Extract every entry word for word. Skip the pictures.

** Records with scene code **
+++++
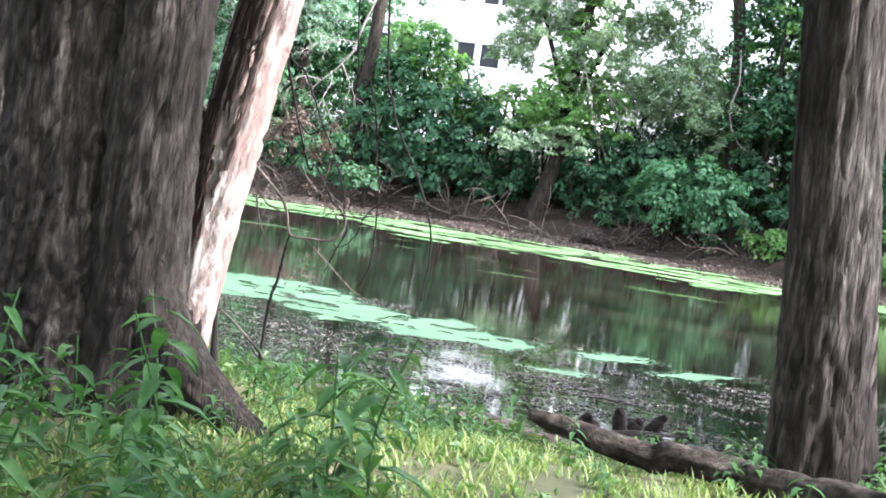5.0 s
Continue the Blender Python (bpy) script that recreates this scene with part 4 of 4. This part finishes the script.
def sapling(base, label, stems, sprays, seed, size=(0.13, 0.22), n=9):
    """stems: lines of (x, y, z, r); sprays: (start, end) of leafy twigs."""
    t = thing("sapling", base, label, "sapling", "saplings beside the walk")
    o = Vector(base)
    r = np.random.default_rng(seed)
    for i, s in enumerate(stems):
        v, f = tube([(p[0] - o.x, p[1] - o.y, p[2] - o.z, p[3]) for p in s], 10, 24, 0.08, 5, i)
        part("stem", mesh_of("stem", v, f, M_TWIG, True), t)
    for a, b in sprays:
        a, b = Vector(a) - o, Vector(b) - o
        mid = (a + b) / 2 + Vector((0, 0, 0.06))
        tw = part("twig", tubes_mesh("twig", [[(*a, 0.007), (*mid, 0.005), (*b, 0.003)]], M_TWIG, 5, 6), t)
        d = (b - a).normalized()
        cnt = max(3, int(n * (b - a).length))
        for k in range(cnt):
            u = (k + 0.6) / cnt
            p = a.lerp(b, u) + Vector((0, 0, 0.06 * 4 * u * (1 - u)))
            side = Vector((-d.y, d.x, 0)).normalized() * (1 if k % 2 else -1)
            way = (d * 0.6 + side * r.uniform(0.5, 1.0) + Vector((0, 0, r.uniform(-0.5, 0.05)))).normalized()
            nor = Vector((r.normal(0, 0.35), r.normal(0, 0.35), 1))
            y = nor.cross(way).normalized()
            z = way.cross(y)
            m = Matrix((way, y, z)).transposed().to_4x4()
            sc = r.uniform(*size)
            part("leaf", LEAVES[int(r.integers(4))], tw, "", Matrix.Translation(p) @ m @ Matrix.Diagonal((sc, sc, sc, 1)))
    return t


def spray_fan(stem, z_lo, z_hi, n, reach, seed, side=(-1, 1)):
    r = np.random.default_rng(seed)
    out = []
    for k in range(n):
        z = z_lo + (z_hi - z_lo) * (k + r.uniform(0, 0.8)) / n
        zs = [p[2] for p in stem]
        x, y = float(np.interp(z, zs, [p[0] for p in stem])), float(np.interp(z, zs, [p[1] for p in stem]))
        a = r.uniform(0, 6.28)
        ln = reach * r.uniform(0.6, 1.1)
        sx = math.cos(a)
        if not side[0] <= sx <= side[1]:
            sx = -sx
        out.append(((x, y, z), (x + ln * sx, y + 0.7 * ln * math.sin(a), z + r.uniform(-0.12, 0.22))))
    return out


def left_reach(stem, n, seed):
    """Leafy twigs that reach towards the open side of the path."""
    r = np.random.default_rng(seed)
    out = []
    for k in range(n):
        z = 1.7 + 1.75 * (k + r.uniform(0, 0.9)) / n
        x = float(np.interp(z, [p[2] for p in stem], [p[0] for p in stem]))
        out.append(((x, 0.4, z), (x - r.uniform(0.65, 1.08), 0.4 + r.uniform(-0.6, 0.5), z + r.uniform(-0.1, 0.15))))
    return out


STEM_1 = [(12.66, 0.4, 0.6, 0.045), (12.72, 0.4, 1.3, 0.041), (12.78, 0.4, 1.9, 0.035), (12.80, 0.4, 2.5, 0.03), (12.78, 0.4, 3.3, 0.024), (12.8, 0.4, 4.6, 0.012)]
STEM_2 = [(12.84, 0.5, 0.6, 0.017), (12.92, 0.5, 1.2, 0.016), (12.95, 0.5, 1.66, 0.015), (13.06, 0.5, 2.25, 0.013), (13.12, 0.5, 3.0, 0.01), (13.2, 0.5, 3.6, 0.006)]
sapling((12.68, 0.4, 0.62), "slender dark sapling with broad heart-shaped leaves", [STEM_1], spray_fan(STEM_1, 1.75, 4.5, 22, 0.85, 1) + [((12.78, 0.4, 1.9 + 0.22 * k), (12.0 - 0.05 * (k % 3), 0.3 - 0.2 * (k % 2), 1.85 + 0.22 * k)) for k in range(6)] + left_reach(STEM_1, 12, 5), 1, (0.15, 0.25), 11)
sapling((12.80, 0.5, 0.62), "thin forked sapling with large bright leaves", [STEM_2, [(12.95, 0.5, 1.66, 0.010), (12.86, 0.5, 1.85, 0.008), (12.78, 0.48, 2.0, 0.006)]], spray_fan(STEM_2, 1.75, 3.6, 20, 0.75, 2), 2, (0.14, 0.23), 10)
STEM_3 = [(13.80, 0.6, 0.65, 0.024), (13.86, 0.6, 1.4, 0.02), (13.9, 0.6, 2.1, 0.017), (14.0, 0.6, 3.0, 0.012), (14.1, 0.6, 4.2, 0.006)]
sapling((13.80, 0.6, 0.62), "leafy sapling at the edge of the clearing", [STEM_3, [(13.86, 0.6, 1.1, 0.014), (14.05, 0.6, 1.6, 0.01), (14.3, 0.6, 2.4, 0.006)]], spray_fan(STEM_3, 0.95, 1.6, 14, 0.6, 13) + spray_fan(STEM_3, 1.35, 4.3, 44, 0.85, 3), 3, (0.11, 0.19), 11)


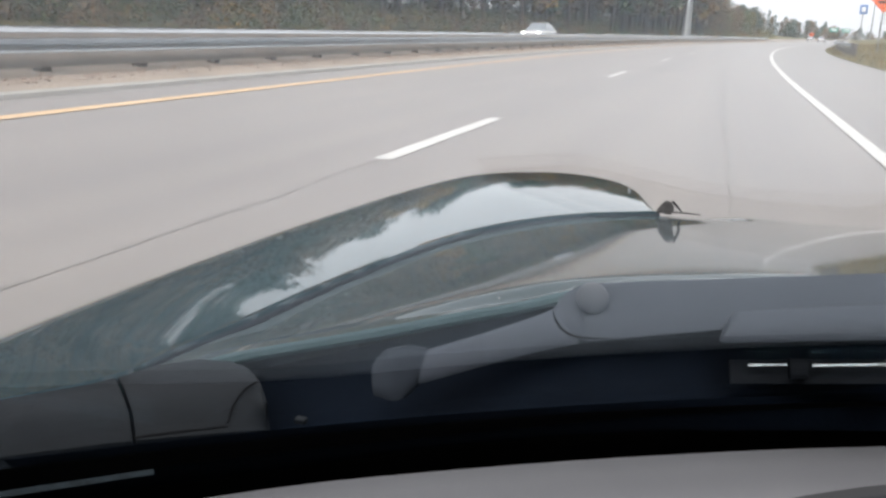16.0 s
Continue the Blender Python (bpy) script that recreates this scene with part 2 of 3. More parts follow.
+++++
** Answer to the task **
5.0 s
Continue the Blender Python (bpy) script that recreates this scene with part 4 of 4. This part finishes the script.
def sapling(base, label, stems, sprays, seed, size=(0.13, 0.22), n=9):
    """stems: lines of (x, y, z, r); sprays: (start, end) of leafy twigs."""
    t = thing("sapling", base, label, "sapling", "saplings beside the walk")
    o = Vector(base)
    r = np.random.default_rng(seed)
    for i, s in enumerate(stems):
        v, f = tube([(p[0] - o.x, p[1] - o.y, p[2] - o.z, p[3]) for p in s], 10, 24, 0.08, 5, i)
        part("stem", mesh_of("stem", v, f, M_TWIG, True), t)
    for a, b in sprays:
        a, b = Vector(a) - o, Vector(b) - o
        mid = (a + b) / 2 + Vector((0, 0, 0.06))
        tw = part("twig", tubes_mesh("twig", [[(*a, 0.007), (*mid, 0.005), (*b, 0.003)]], M_TWIG, 5, 6), t)
        d = (b - a).normalized()
        cnt = max(3, int(n * (b - a).length))
        for k in range(cnt):
            u = (k + 0.6) / cnt
            p = a.lerp(b, u) + Vector((0, 0, 0.06 * 4 * u * (1 - u)))
            side = Vector((-d.y, d.x, 0)).normalized() * (1 if k % 2 else -1)
            way = (d * 0.6 + side * r.uniform(0.5, 1.0) + Vector((0, 0, r.uniform(-0.5, 0.05)))).normalized()
            nor = Vector((r.normal(0, 0.35), r.normal(0, 0.35), 1))
            y = nor.cross(way).normalized()
            z = way.cross(y)
            m = Matrix((way, y, z)).transposed().to_4x4()
            sc = r.uniform(*size)
            part("leaf", LEAVES[int(r.integers(4))], tw, "", Matrix.Translation(p) @ m @ Matrix.Diagonal((sc, sc, sc, 1)))
    return t


def spray_fan(stem, z_lo, z_hi, n, reach, seed, side=(-1, 1)):
    r = np.random.default_rng(seed)
    out = []
    for k in range(n):
        z = z_lo + (z_hi - z_lo) * (k + r.uniform(0, 0.8)) / n
        zs = [p[2] for p in stem]
        x, y = float(np.interp(z, zs, [p[0] for p in stem])), float(np.interp(z, zs, [p[1] for p in stem]))
        a = r.uniform(0, 6.28)
        ln = reach * r.uniform(0.6, 1.1)
        sx = math.cos(a)
        if not side[0] <= sx <= side[1]:
            sx = -sx
        out.append(((x, y, z), (x + ln * sx, y + 0.7 * ln * math.sin(a), z + r.uniform(-0.12, 0.22))))
    return out


def left_reach(stem, n, seed):
    """Leafy twigs that reach towards the open side of the path."""
    r = np.random.default_rng(seed)
    out = []
    for k in range(n):
        z = 1.7 + 1.75 * (k + r.uniform(0, 0.9)) / n
        x = float(np.interp(z, [p[2] for p in stem], [p[0] for p in stem]))
        out.append(((x, 0.4, z), (x - r.uniform(0.65, 1.08), 0.4 + r.uniform(-0.6, 0.5), z + r.uniform(-0.1, 0.15))))
    return out


STEM_1 = [(12.66, 0.4, 0.6, 0.045), (12.72, 0.4, 1.3, 0.041), (12.78, 0.4, 1.9, 0.035), (12.80, 0.4, 2.5, 0.03), (12.78, 0.4, 3.3, 0.024), (12.8, 0.4, 4.6, 0.012)]
STEM_2 = [(12.84, 0.5, 0.6, 0.017), (12.92, 0.5, 1.2, 0.016), (12.95, 0.5, 1.66, 0.015), (13.06, 0.5, 2.25, 0.013), (13.12, 0.5, 3.0, 0.01), (13.2, 0.5, 3.6, 0.006)]
sapling((12.68, 0.4, 0.62), "slender dark sapling with broad heart-shaped leaves", [STEM_1], spray_fan(STEM_1, 1.75, 4.5, 22, 0.85, 1) + [((12.78, 0.4, 1.9 + 0.22 * k), (12.0 - 0.05 * (k % 3), 0.3 - 0.2 * (k % 2), 1.85 + 0.22 * k)) for k in range(6)] + left_reach(STEM_1, 12, 5), 1, (0.15, 0.25), 11)
sapling((12.80, 0.5, 0.62), "thin forked sapling with large bright leaves", [STEM_2, [(12.95, 0.5, 1.66, 0.010), (12.86, 0.5, 1.85, 0.008), (12.78, 0.48, 2.0, 0.006)]], spray_fan(STEM_2, 1.75, 3.6, 20, 0.75, 2), 2, (0.14, 0.23), 10)
STEM_3 = [(13.80, 0.6, 0.65, 0.024), (13.86, 0.6, 1.4, 0.02), (13.9, 0.6, 2.1, 0.017), (14.0, 0.6, 3.0, 0.012), (14.1, 0.6, 4.2, 0.006)]
sapling((13.80, 0.6, 0.62), "leafy sapling at the edge of the clearing", [STEM_3, [(13.86, 0.6, 1.1, 0.014), (14.05, 0.6, 1.6, 0.01), (14.3, 0.6, 2.4, 0.006)]], spray_fan(STEM_3, 0.95, 1.6, 14, 0.6, 13) + spray_fan(STEM_3, 1.35, 4.3, 44, 0.85, 3), 3, (0.11, 0.19), 11)


16.0 s
Continue the Blender Python (bpy) script that recreates this scene with part 2 of 3. More parts follow.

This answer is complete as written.